--- begin Recorded information ---

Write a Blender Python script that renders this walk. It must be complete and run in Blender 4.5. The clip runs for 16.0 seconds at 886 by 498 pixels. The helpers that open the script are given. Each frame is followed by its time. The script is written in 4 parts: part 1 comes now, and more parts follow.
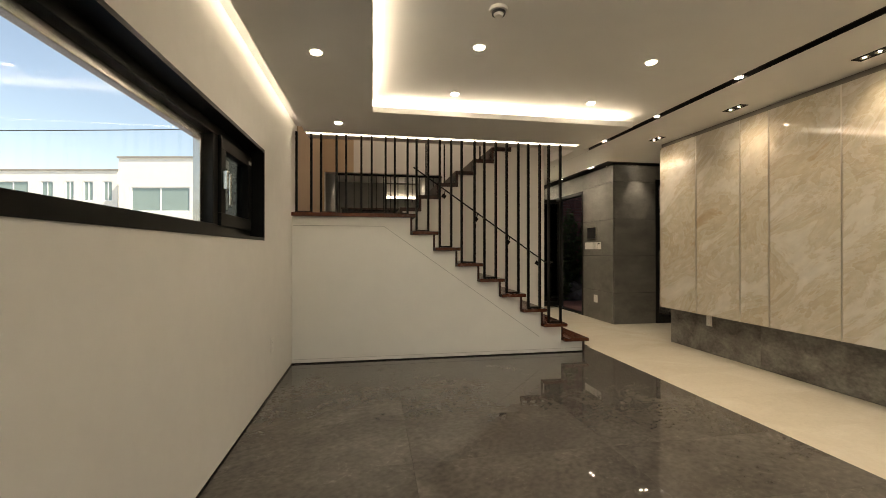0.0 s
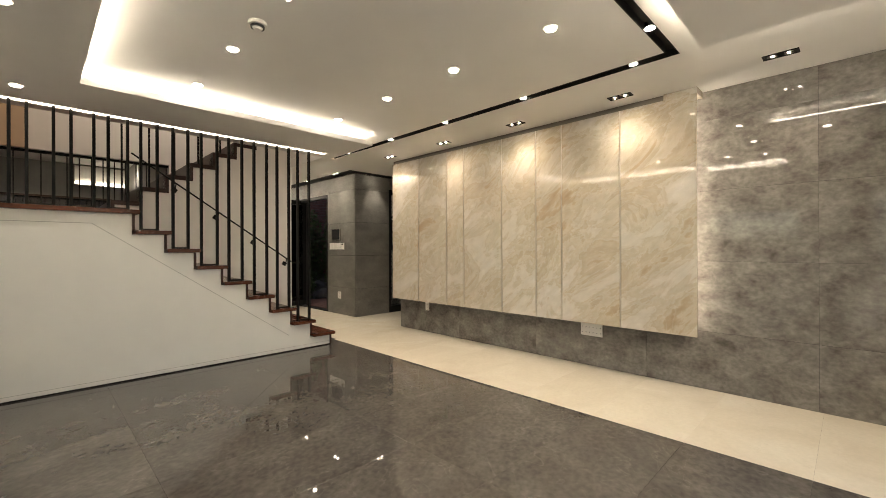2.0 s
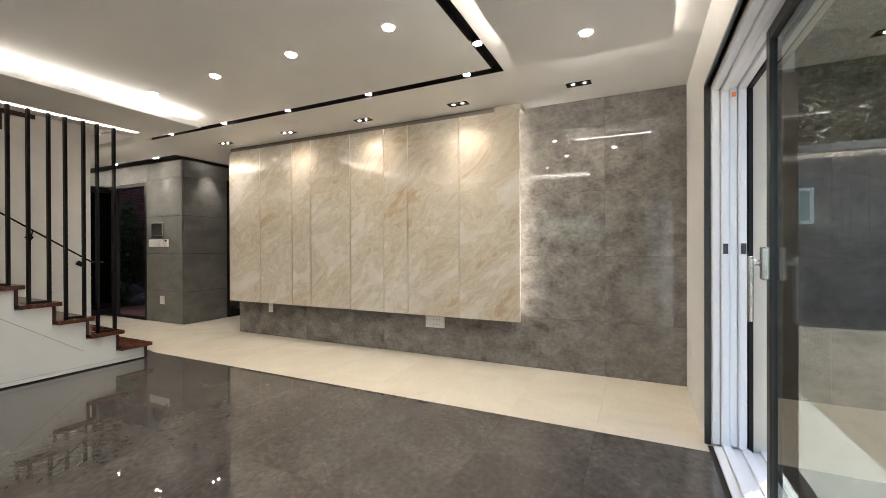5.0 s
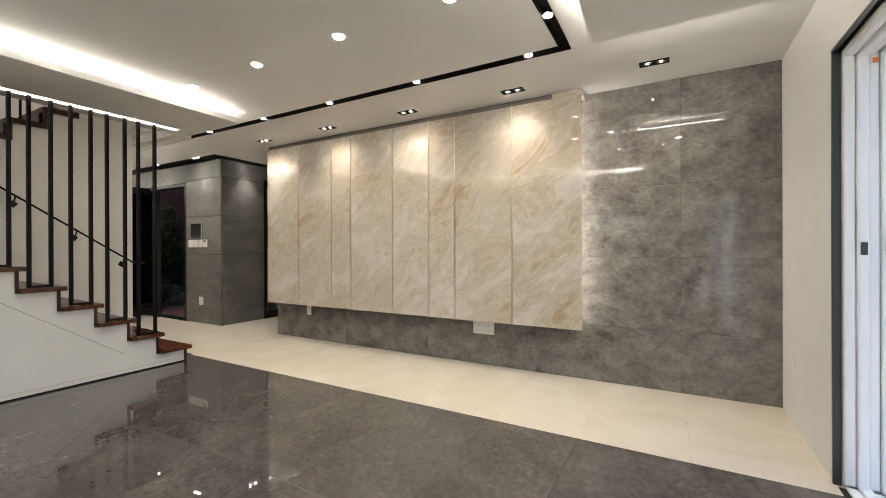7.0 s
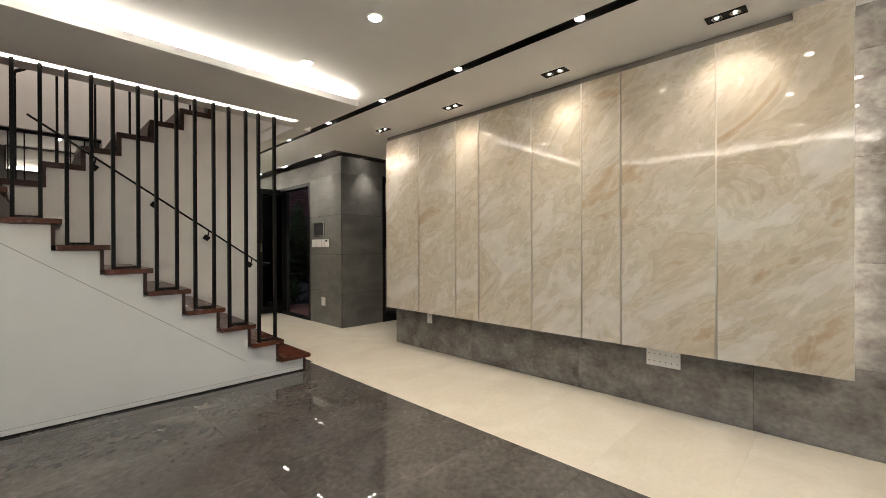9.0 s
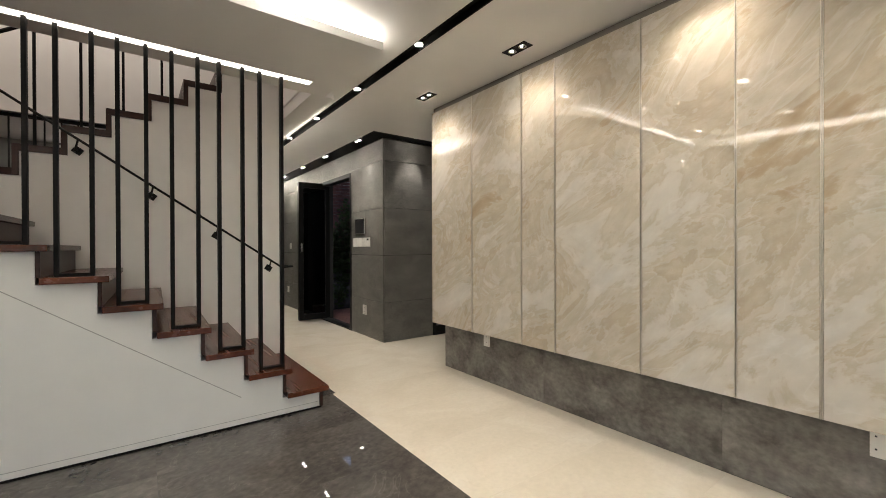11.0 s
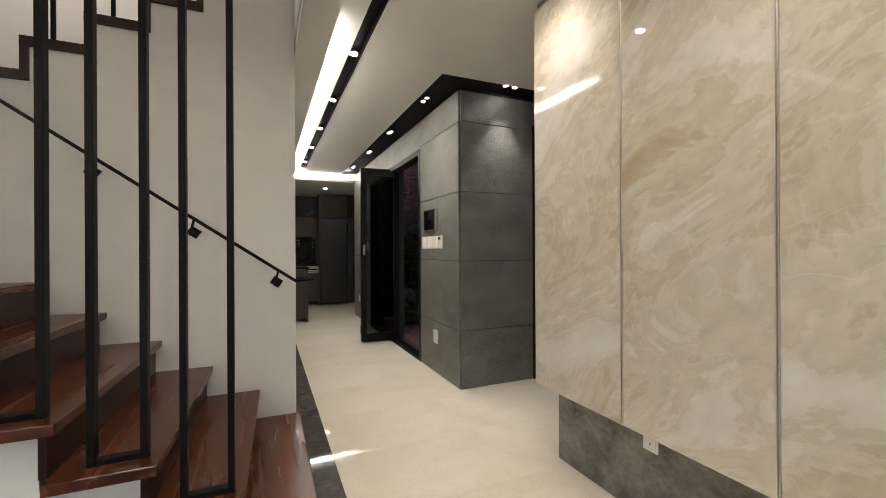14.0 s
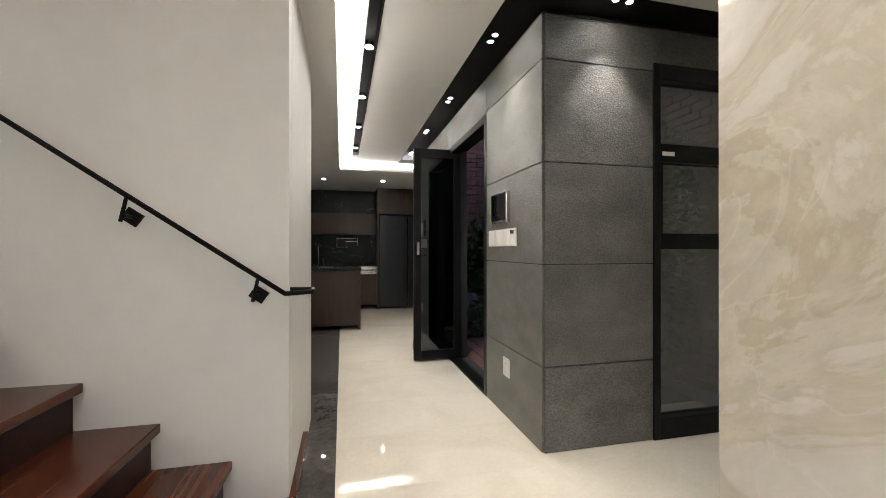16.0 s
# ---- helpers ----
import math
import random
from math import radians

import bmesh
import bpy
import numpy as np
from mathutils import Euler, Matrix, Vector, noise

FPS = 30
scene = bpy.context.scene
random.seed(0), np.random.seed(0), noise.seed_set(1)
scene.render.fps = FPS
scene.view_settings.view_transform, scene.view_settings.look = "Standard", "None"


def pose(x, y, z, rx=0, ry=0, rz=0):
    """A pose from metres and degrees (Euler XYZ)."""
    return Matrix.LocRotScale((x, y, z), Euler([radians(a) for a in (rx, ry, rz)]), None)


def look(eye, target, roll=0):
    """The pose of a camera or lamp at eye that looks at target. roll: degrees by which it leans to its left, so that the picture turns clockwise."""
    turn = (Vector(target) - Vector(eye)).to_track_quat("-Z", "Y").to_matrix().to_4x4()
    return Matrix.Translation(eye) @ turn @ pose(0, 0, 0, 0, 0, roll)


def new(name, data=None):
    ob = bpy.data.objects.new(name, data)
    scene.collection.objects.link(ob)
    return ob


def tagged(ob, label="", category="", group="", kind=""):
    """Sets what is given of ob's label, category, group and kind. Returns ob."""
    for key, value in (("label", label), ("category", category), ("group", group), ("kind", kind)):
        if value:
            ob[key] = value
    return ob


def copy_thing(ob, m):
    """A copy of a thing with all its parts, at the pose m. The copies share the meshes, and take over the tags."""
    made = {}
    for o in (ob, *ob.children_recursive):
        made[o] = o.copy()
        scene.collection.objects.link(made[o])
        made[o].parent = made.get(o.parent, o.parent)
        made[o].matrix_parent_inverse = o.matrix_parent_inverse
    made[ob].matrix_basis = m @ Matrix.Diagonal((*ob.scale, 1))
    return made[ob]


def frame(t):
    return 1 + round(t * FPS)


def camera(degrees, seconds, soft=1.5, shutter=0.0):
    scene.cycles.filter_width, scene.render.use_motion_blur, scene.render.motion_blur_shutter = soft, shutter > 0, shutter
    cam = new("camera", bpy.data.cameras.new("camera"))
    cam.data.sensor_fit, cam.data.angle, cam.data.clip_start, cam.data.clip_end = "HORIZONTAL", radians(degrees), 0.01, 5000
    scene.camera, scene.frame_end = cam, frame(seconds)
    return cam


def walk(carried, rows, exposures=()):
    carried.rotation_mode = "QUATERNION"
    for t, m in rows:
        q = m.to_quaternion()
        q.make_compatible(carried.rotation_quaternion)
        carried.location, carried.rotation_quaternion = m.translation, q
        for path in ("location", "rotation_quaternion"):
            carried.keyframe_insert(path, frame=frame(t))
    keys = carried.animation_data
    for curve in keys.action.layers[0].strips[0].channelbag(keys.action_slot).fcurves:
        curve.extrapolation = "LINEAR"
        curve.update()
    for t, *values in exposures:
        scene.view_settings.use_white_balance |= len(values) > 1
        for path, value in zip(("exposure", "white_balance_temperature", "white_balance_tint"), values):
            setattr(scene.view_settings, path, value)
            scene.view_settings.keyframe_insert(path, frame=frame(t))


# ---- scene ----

--- end Recorded information ---

**Short problem:** Transcribe each line above verbatim, with the pictures left out.

**Response below:**
Write a Blender Python script that renders this walk. It must be complete and run in Blender 4.5. The clip runs for 16.0 seconds at 886 by 498 pixels. The helpers that open the script are given. Each frame is followed by its time. The script is written in 4 parts: part 1 comes now, and more parts follow.
0.0 s
2.0 s
5.0 s
7.0 s
9.0 s
11.0 s
14.0 s
16.0 s
# ---- helpers ----
import math
import random
from math import radians

import bmesh
import bpy
import numpy as np
from mathutils import Euler, Matrix, Vector, noise

FPS = 30
scene = bpy.context.scene
random.seed(0), np.random.seed(0), noise.seed_set(1)
scene.render.fps = FPS
scene.view_settings.view_transform, scene.view_settings.look = "Standard", "None"


def pose(x, y, z, rx=0, ry=0, rz=0):
    """A pose from metres and degrees (Euler XYZ)."""
    return Matrix.LocRotScale((x, y, z), Euler([radians(a) for a in (rx, ry, rz)]), None)


def look(eye, target, roll=0):
    """The pose of a camera or lamp at eye that looks at target. roll: degrees by which it leans to its left, so that the picture turns clockwise."""
    turn = (Vector(target) - Vector(eye)).to_track_quat("-Z", "Y").to_matrix().to_4x4()
    return Matrix.Translation(eye) @ turn @ pose(0, 0, 0, 0, 0, roll)


def new(name, data=None):
    ob = bpy.data.objects.new(name, data)
    scene.collection.objects.link(ob)
    return ob


def tagged(ob, label="", category="", group="", kind=""):
    """Sets what is given of ob's label, category, group and kind. Returns ob."""
    for key, value in (("label", label), ("category", category), ("group", group), ("kind", kind)):
        if value:
            ob[key] = value
    return ob


def copy_thing(ob, m):
    """A copy of a thing with all its parts, at the pose m. The copies share the meshes, and take over the tags."""
    made = {}
    for o in (ob, *ob.children_recursive):
        made[o] = o.copy()
        scene.collection.objects.link(made[o])
        made[o].parent = made.get(o.parent, o.parent)
        made[o].matrix_parent_inverse = o.matrix_parent_inverse
    made[ob].matrix_basis = m @ Matrix.Diagonal((*ob.scale, 1))
    return made[ob]


def frame(t):
    return 1 + round(t * FPS)


def camera(degrees, seconds, soft=1.5, shutter=0.0):
    scene.cycles.filter_width, scene.render.use_motion_blur, scene.render.motion_blur_shutter = soft, shutter > 0, shutter
    cam = new("camera", bpy.data.cameras.new("camera"))
    cam.data.sensor_fit, cam.data.angle, cam.data.clip_start, cam.data.clip_end = "HORIZONTAL", radians(degrees), 0.01, 5000
    scene.camera, scene.frame_end = cam, frame(seconds)
    return cam


def walk(carried, rows, exposures=()):
    carried.rotation_mode = "QUATERNION"
    for t, m in rows:
        q = m.to_quaternion()
        q.make_compatible(carried.rotation_quaternion)
        carried.location, carried.rotation_quaternion = m.translation, q
        for path in ("location", "rotation_quaternion"):
            carried.keyframe_insert(path, frame=frame(t))
    keys = carried.animation_data
    for curve in keys.action.layers[0].strips[0].channelbag(keys.action_slot).fcurves:
        curve.extrapolation = "LINEAR"
        curve.update()
    for t, *values in exposures:
        scene.view_settings.use_white_balance |= len(values) > 1
        for path, value in zip(("exposure", "white_balance_temperature", "white_balance_tint"), values):
            setattr(scene.view_settings, path, value)
            scene.view_settings.keyframe_insert(path, frame=frame(t))


# ---- scene ----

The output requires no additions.